Edmilson Marco Ferreira é um homem versátil. Religiosamente ele sai de casa de manhã no alto da Rocinha e desce até o Caminho do Boiadeiro, na parte baixa do morro, carregando algumas ferramentas. Sentado próximo a entrada da capela Nossa Senhora Aparecida, ele usa um alicate para ajustar a válvula de segurança de uma panela de pressão. 

Aos 67 anos, ele conserta panelas há 30 anos no mesmo local. “Eu cheguei aqui na Rocinha com 19 anos, tem tempo pra caramba. A ilusão da pessoa nova, né? Eu vim pra ganhar dinheiro. Aí quando chega aqui você não ganha nada, o tempo passa e você não conseguiu ganhar dinheiro.”, explica ele, que viveu 7 anos no Pavãozinho, em Ipanema, antes de se mudar para a Rocinha em 1992.

No Rio, o jovem cearense trabalhou em empregos formais, mas foi nas ruas que se encontrou no ofício atual. “Eu fui trabalhar de balconista, essas coisas assim, de empregado. Empregado ganha pouco demais.”, reflete Edmilson Ferreira.

Sem mesa ou bancada, Edmilson usa uns degraus ao lado de uma igreja católica para resistir no ofício em extinção. Foto: Fala Roça

As primeiras panelas começaram a ser consertadas em sua cidade natal, o município de Santa Quitéria, no Ceará, através de outro paneleiro com quem dividiu a clientela e ensinou as técnicas da profissão.

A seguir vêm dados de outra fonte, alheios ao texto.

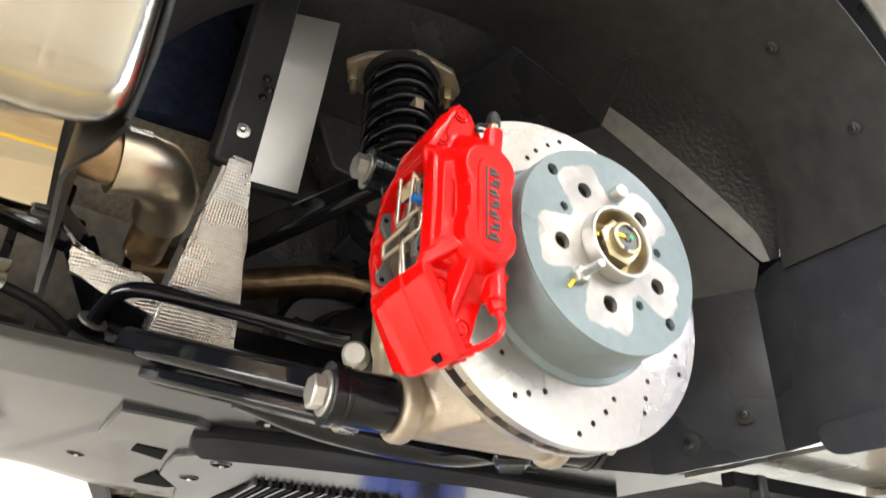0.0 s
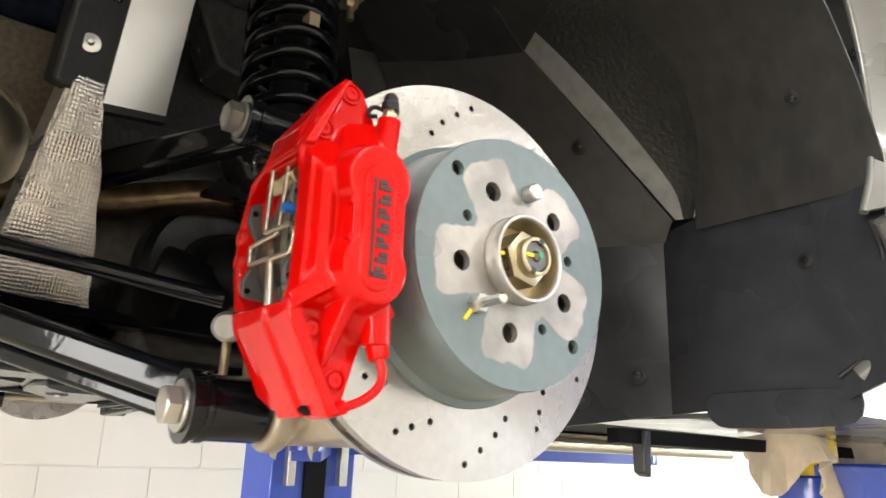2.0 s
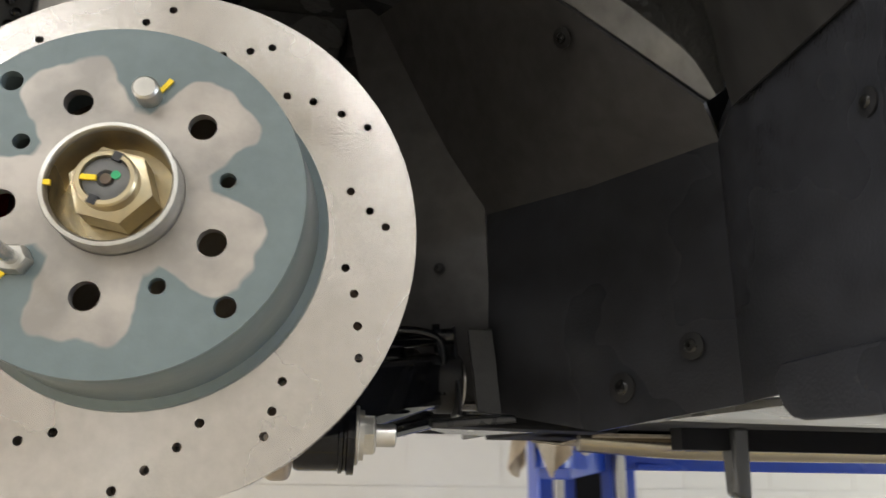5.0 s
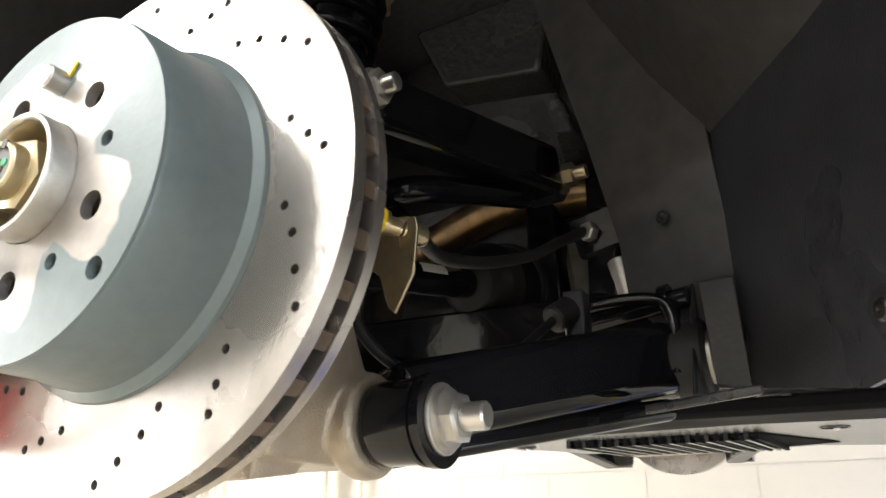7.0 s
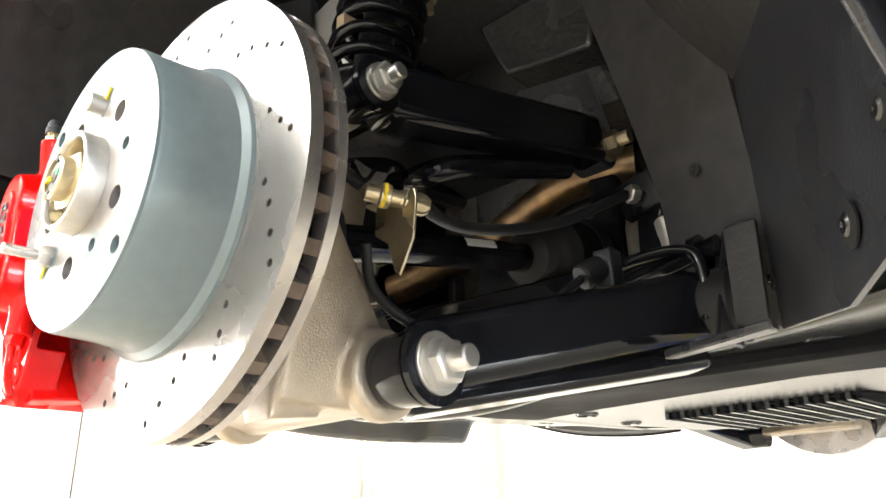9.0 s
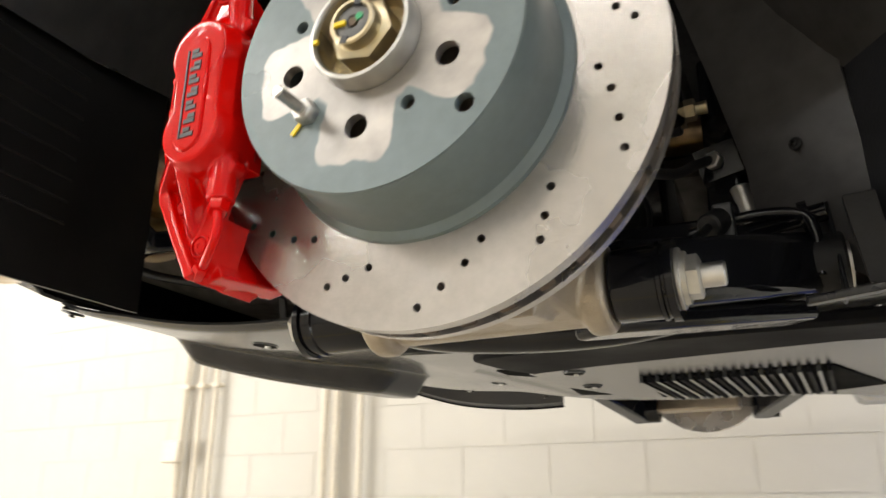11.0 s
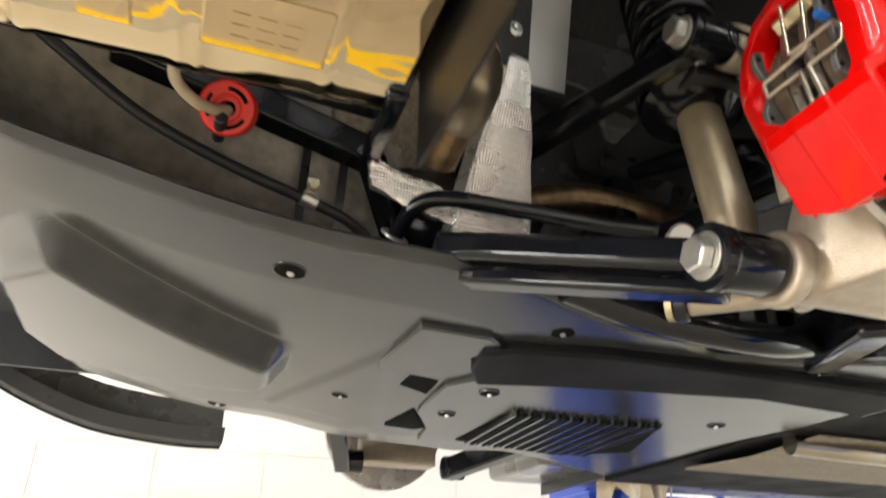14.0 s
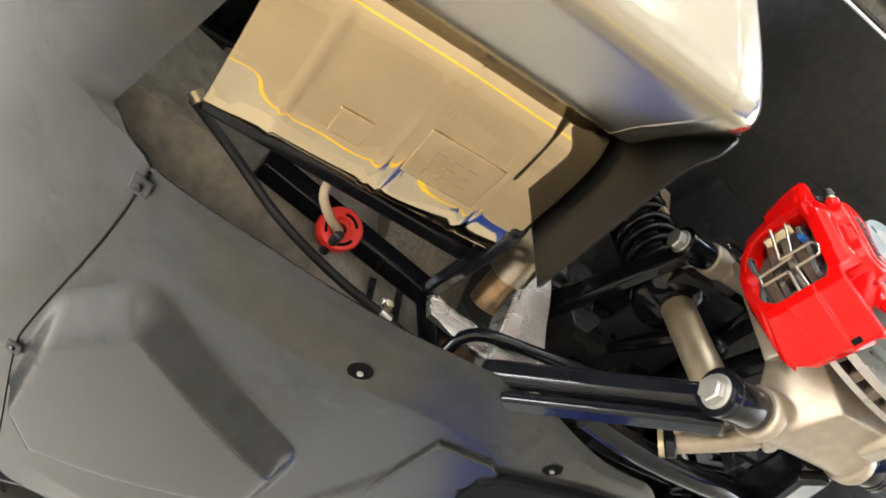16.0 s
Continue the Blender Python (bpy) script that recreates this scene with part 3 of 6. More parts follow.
part("roof_panel", sheet([[(0.212, 0.212, 1.908), (0.185, 0.33, 1.938), (0.14, 0.44, 1.968)], [(0.165, 0.209, 1.944), (0.13, 0.31, 1.962), (0.09, 0.40, 1.98)], [(0.058, 0.207, 1.977), (0.05, 0.29, 1.985), (0.04, 0.36, 1.99)]], 0.004), liner_plastic, wheelhouse)
# inner bay in which the spring stands
part("back_wall", box(-0.20, 0.45, 0.64, 0.66, 1.75, 2.12), stone_guard, wheelhouse)
part("bay_roof", box(-0.22, 0.30, 0.17, 0.62, 2.03, 2.05), stone_guard, wheelhouse)
part("sealed_box", hull([(x, y, z) for x, z in ((-0.060, 1.928), (0.075, 1.905), (0.10, 2.03), (-0.105, 2.03)) for y in (0.545, 0.62)]), stone_guard, wheelhouse, "stippled black box section", bevel=0.006)
part("sealed_ledge", hull([(x, y, z) for x, z in ((-0.018, 1.808), (-0.030, 1.872), (0.106, 1.850), (0.121, 1.794)) for y in (0.515, 0.60)]), stone_guard, wheelhouse, "stippled black ledge", bevel=0.005)
# rear closing panel with ribs
def rear_x(y):
    return -0.404 + 0.0285 * ease((0.020 - y) / 0.060)


rows = []
for y, zlo, zhi in ((-0.075, 1.84, 1.87), (-0.067, 1.74, 1.875), (-0.052, 1.62, 1.88), (-0.038, 1.545, 1.883), (-0.026, 1.500, 1.885), (-0.012, 1.488, 1.89), (0.004, 1.485, 1.90), (0.02, 1.484, 1.90), (0.09, 1.4835, 1.92), (0.16, 1.483, 1.935), (0.19, 1.4825, 1.94), (0.206, 1.483, 1.945)):
    rows.append([(rear_x(y), y, zlo + (zhi - zlo) * k / 6) for k in range(7)])
part("rear_panel", sheet(rows, 0.003), panel_black, wheelhouse, "black ribbed rear liner panel")
for k in range(11):
    z = 1.54 + k * 0.022
    part("panel_rib", tube([(rear_x(y) + 0.003, y, z + 0.016 - 0.07 * (y + 0.03)) for y in (-0.018 - 0.0045 * k, -0.005, 0.012, 0.03, 0.07, 0.11)], 0.0018, 8), panel_black, wheelhouse)
part("edge_bead", tube([(rear_x(y), y - 0.002, z) for y, z in ((-0.075, 1.84), (-0.067, 1.74), (-0.052, 1.62), (-0.038, 1.545), (-0.026, 1.503))], 0.0020, 10), rubber, wheelhouse, "black rubber edge bead")


def screw(x, y, z, nx, ny, nz, r=0.012):
    n = Vector((nx, ny, nz)).normalized()
    p = Vector((x, y, z)) + n * 0.0035
    o = thing("liner_screw", "black cross-head screw with washer in the liner", "screw", "liner screws")
    part("washer", lathe([(r * 0.5, 0.0), (r, 0.0), (r, 0.0015), (r * 0.5, 0.0025)], p, p + n, 20, True), rubber, o)
    part("head", lathe([(r * 0.55, 0.0), (r * 0.55, 0.002), (r * 0.4, 0.004), (r * 0.16, 0.0044), (r * 0.1, 0.0025)], p, p + n, 16), screw_black, o)


NA = (-0.859, -0.511, 0)
screw(0.4035, 0.201, 1.518, *NA, 0.0115)
screw(0.3670, 0.264, 1.489, *NA, 0.0135)
screw(0.2775, 0.416, 1.514, *NA, 0.008)
screw(0.2225, 0.4385, 1.636, -0.4, -0.9, 0, 0.0065)
screw(0.303, 0.203, 1.80, -0.75, -0.45, -0.5, 0.0095)
screw(0.415, -0.018, 1.628, -0.99, 0.1, 0, 0.009)
screw(0.352, -0.05, 1.79, -0.82, 0, -0.57, 0.008)
screw(0.26, -0.03, 1.885, -0.6, 0, -0.78, 0.007)

# painted arch lip and sill
arch = thing("wheel_arch_lip", "grey painted lip of the rear wing's wheel arch", "wing lip")
LIP = [(0.376, -0.094, 1.655), (0.391, -0.100, 1.70), (0.398, -0.103, 1.76), (0.388, -0.106, 1.84), (0.345, -0.110, 1.92), (0.24, -0.115, 1.985), (0.05, -0.118, 2.01), (-0.2, -0.118, 1.99), (-0.36, -0.115, 1.90), (-0.43, -0.11, 1.80)]
LINE = smooth_line(LIP, 5)
part("rolled_edge", tube(LINE, 0.0045, 10, smooth=False), body_paint, arch)
SECTION = ((0.0, -0.001, 0.0), (0.004, -0.010, 0.001), (0.011, -0.022, 0.003), (0.015, -0.028, 0.004))
part("flange", sheet([[p + Vector(d) for p in LINE] for d in SECTION], 0.003), body_paint, arch, "grey painted folded wing edge")
sill = thing("sill_end", "grey painted curved end of the car's sill", "sill")
pts = [(0.379, -0.100, 1.648), (0.398, -0.100, 1.615), (0.408, -0.090, 1.57), (0.413, -0.068, 1.525), (0.412, -0.040, 1.503)]
part("skin", tube([(x + 0.006, y - 0.017, z) for x, y, z in pts], 0.02, 20, 8, radii=(0.0190, 0.011)), body_paint, sill, "rounded painted sill end")
part("gasket", tube([(x + 0.002, y + 0.003, z) for x, y, z in pts], 0.003, 8), rubber, sill)
part("underside", sheet([[(0.435, y, 1.472) for y in (-0.04, 0.1, 0.34)], [(1.0, y, 1.467) for y in (-0.06, 0.1, 0.34)], [(2.4, y, 1.46) for y in (-0.06, 0.1, 0.34)]], 0.006), body_paint, sill)
part("seam_bar", beam((0.40, 0.24, 1.445), (2.4, 0.24, 1.438), 0.02, 0.018), tray_black, sill)
stub = thing("drain_stub", "grey plastic drain stub below the sill", "drain stub")
part("stub", prism([(0.443, 1.400), (0.456, 1.394), (0.459, 1.455), (0.442, 1.455)], 0.225, 0.245), tray_plastic, stub, bevel=0.003)

# ---- brake disc ----
def centred(ob):
    """Moves an object's origin to the wheel's axis."""
    ob.data.transform(Matrix.Translation((0, 0, -Z0)))
    ob.location.z = Z0
    return ob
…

Alfaiates, tripeiros e paneleiros figuram na lista de profissões em extinção. Edmilson, o paneleiro, conserta entre 5 e 20 panelas todos os dias. O serviço mais barato é o de desempenamento da tira da tampa que é feito com a ajuda de um martelo. As marteladas custam R$ 10. Ele também desamassa tampas, coloca cabo, troca a borracha de pressão e resolve defeitos no pino.

A inflação que deixa milhares de pessoas com fome no país atinge até mesmo quem conserta panelas. O paneleiro do Boiadeiro já chegou a consertar 50 panelas em um único dia, mas os tempos mudaram. “Naquele tempo o pessoal tinha mais dinheiro, né? Eu ganhava mais dinheiro. Quando eu falo que trabalhava bem e ganhava bem, ninguém acreditava. Agora não tá como antigamente, mas vai melhorar.”, diz esperançoso.

Muito temente a Deus, entre uma martelada ou outra, ele conta uma benção durante a pandemia. Dia desses estava sentado na rua pensando na vida e homem bateu em seu ombro e perguntou se ele queria uma cesta básica. Como estava precisando, aceitou. 

Mesmo em extinção, a profissão de reparador de panelas resiste na lista de atividades dos microempreendedores individuais. Como MEI, os reparadores têm assegurados os benefícios previdenciários, mantendo em dia suas obrigações e declarando o faturamento anual, podendo ainda emitir nota fiscal e ter maior acesso a crédito. 

Edmilson não é muito antenado nessas modernidades. Sem aposentadoria, a única renda do cearense são os consertos de panelas. Apesar de ter dado entrada na aposentadoria, não sabe quando sairá a carta. Por isso, ele continua batendo ponto todos os dias, de 9h às 16h, ele está lá, sentado ao lado da capela. Enquanto eu puder, eu estou por aqui”.